— start GIVEN INFORMATION —

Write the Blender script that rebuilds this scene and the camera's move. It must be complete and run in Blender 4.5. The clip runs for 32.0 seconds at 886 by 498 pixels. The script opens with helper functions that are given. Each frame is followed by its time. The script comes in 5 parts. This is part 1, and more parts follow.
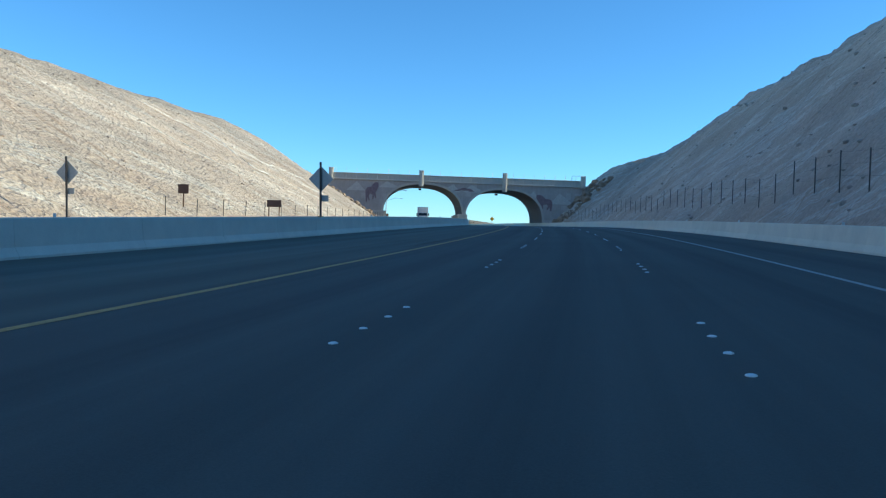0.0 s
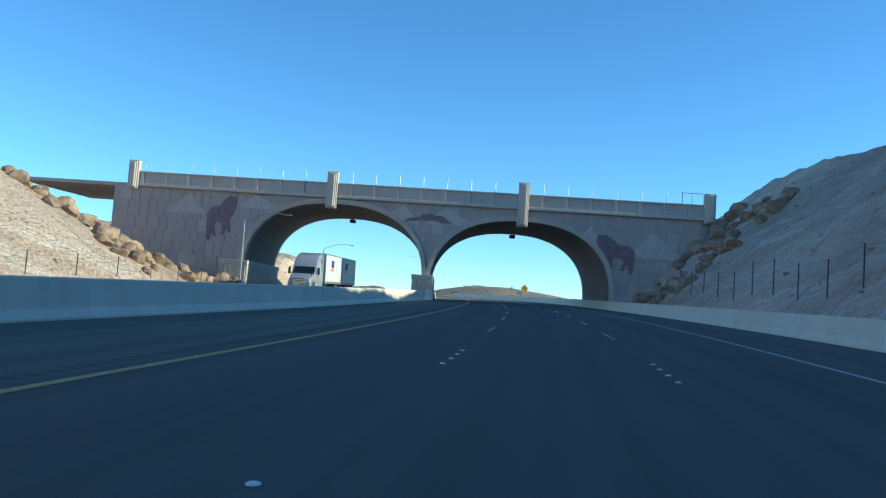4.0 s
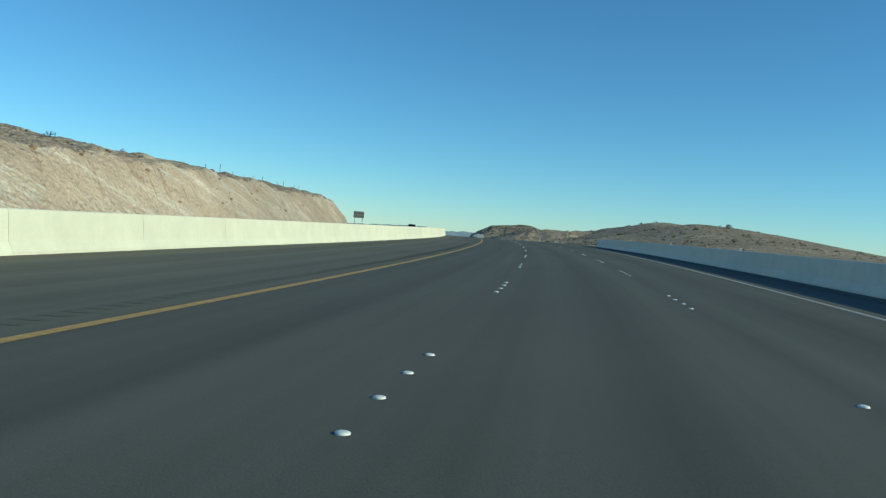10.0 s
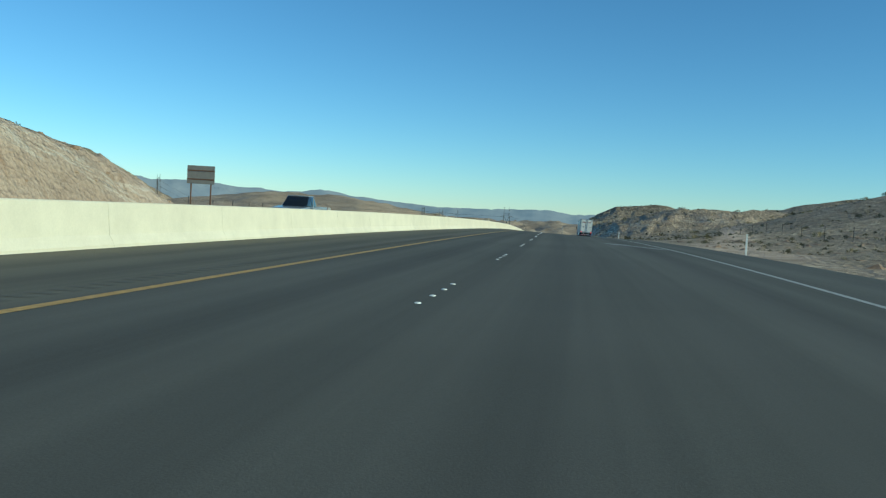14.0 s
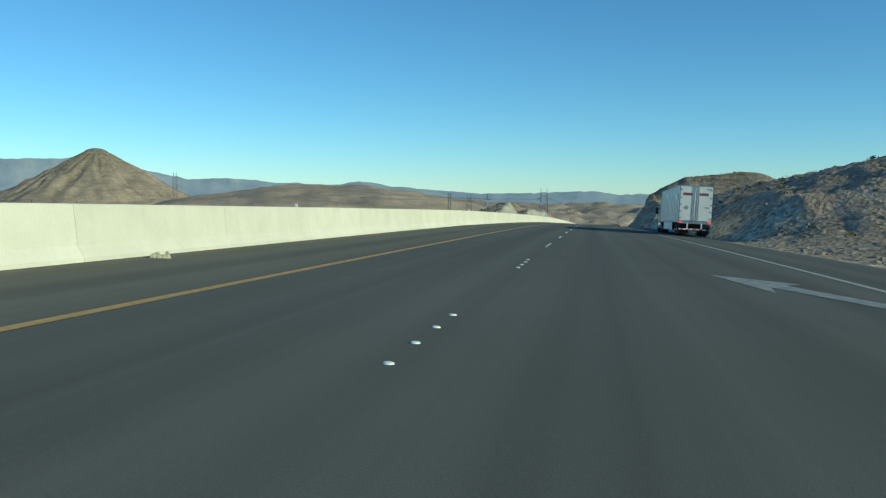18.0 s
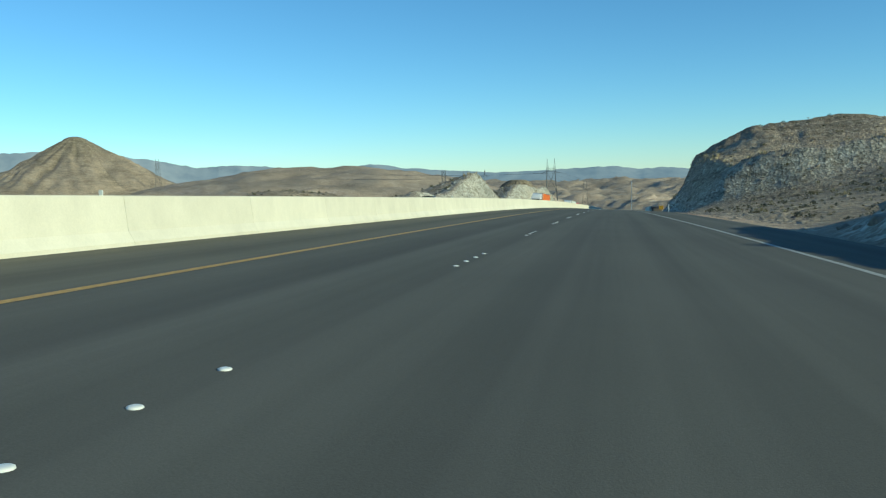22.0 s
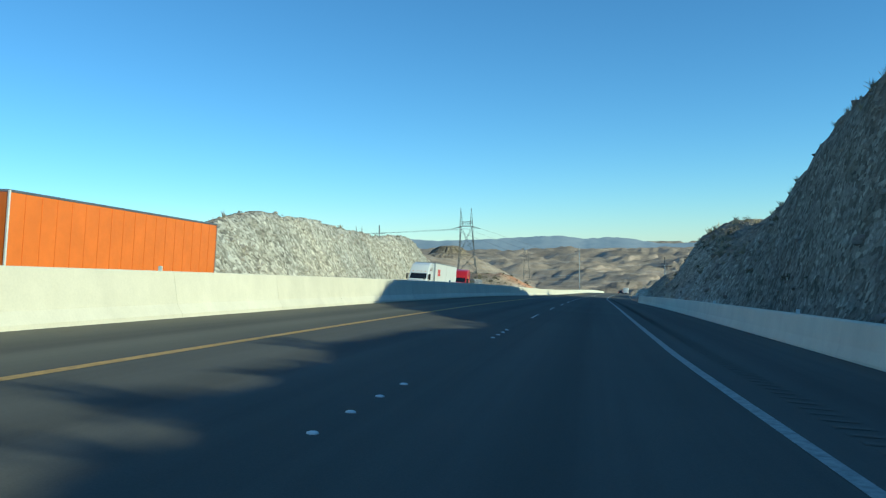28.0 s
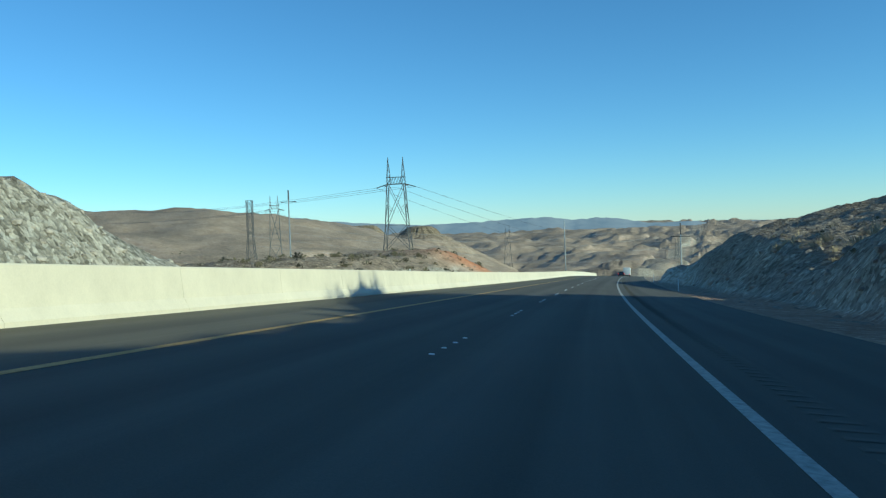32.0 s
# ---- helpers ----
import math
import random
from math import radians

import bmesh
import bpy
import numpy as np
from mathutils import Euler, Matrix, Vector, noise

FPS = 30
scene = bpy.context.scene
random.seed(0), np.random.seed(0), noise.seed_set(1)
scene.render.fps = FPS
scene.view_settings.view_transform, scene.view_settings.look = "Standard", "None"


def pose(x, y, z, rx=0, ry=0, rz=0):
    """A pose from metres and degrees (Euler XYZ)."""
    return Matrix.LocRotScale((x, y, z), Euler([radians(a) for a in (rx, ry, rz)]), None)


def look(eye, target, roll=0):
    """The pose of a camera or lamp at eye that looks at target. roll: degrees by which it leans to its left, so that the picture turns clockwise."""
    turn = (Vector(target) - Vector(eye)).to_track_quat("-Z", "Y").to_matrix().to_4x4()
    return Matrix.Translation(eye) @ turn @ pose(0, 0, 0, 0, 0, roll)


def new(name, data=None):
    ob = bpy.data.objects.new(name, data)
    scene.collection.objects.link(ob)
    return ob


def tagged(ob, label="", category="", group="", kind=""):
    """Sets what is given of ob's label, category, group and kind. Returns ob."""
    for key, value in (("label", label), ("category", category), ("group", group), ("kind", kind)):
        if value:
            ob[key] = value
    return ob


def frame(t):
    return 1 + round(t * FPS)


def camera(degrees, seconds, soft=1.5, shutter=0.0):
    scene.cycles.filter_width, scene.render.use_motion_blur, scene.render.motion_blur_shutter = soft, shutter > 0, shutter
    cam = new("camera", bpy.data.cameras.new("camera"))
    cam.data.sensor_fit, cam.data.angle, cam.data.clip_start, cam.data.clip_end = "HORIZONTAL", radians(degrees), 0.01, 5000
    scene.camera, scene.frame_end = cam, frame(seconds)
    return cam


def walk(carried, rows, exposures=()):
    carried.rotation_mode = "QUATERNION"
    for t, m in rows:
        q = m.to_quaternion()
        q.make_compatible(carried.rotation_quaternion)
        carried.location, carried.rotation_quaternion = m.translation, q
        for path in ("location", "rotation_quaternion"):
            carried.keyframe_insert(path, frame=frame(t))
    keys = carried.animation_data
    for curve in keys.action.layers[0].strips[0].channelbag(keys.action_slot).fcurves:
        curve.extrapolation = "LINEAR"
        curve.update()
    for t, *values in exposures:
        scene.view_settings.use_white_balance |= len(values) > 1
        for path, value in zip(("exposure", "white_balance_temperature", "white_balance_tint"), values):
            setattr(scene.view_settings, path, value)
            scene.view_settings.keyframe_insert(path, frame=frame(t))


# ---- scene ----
# ---------------- the road's line: curvature (1/km), change of grade (1/km), crossfall, edge line ----------------
KNOT = np.arange(-100, 1701, 60.0)
KAP = [-0.923, -0.948, -1.04, -1.095, -1.233, -1.143, -1.11, -1.112, -1.406, -0.71, -0.178, -0.009, 0.012, 0.03, 0.291, 0.154, 0.423,
       -0.164, 0.396, 0.341, 0.291, 0.249, 0.215, 0.186, 0.162, 0.143, 0.127, 0.116, 0.107, 0.102, 0.099]
DGR = [-0.036, -0.041, -0.051, -0.161, -0.121, -0.011, -0.129, 0.001, -0.076, -0.264, -0.16, -0.054, -0.094, -0.074, -0.133, -0.14, -0.13,
       -0.131, 0.087, 0.059, 0.04, 0.027, 0.018, 0.012, 0.008, 0.005, 0.004, 0.003, 0.002, 0.001, 0.001]
SUP = [0.0222, 0.0253, 0.0236, 0.0171, 0.0199, 0.0154, -0.0017, -0.0439, -0.0379, -0.0516, -0.0624, -0.0669, -0.0463, -0.0322,
       -0.0226, -0.0161, -0.0119, -0.0094, -0.0083]
WHT = [7.32, 7.33, 7.34, 7.3, 7.34, 7.36, 7.26, 7.23, 7.22, 7.16, 7.12, 7.1, 7.15, 7.1, 6.01, 4.92, 3.72, 3.6, 3.8, 3.9, 3.95, 4.05, 4.01,
       3.96, 3.91, 3.87, 3.82, 3.78, 3.74, 3.7, 3.66]
SG = np.arange(-100, 1700.1, 5.0)
_k, _g = np.interp(SG, KNOT, KAP) * 1e-3, np.interp(SG, KNOT, DGR) * 1e-3


def _sum(v, first):
    c = np.concatenate([[0], np.cumsum((v[1:] + v[:-1]) / 2 * 5.0)])
    return c - c[20] + first


TH = _sum(_k, 0.00071)
GR = _sum(_g, 0.03525)
RX, RY, RZ = _sum(np.sin(TH), 0), _sum(np.cos(TH), 0), _sum(GR, 0) - 0.00009 * np.clip(SG - 1120, 0, None) ** 2
SGE = np.concatenate([[-900.0], SG, [6500.0]])
RXE = np.concatenate([[RX[0] - 800 * np.sin(TH[0])], RX, [RX[-1] + 4800 * np.sin(TH[-1])]])
RYE = np.concatenate([[RY[0] - 800 * np.cos(TH[0])], RY, [RY[-1] + 4800 * np.cos(TH[-1])]])
RZE = np.concatenate([[RZ[0] - 800 * 0.02], RZ, [RZ[-1] - 40.0]])


def heading(s):
    return np.interp(s, SG, TH)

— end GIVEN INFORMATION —

• EXERCISE DESCRIPTION
Scan the listing above for the word "values" and show each line where it is found.

• TASK ANSWER
    for t, *values in exposures:
        scene.view_settings.use_white_balance |= len(values) > 1
        for path, value in zip(("exposure", "white_balance_temperature", "white_balance_tint"), values):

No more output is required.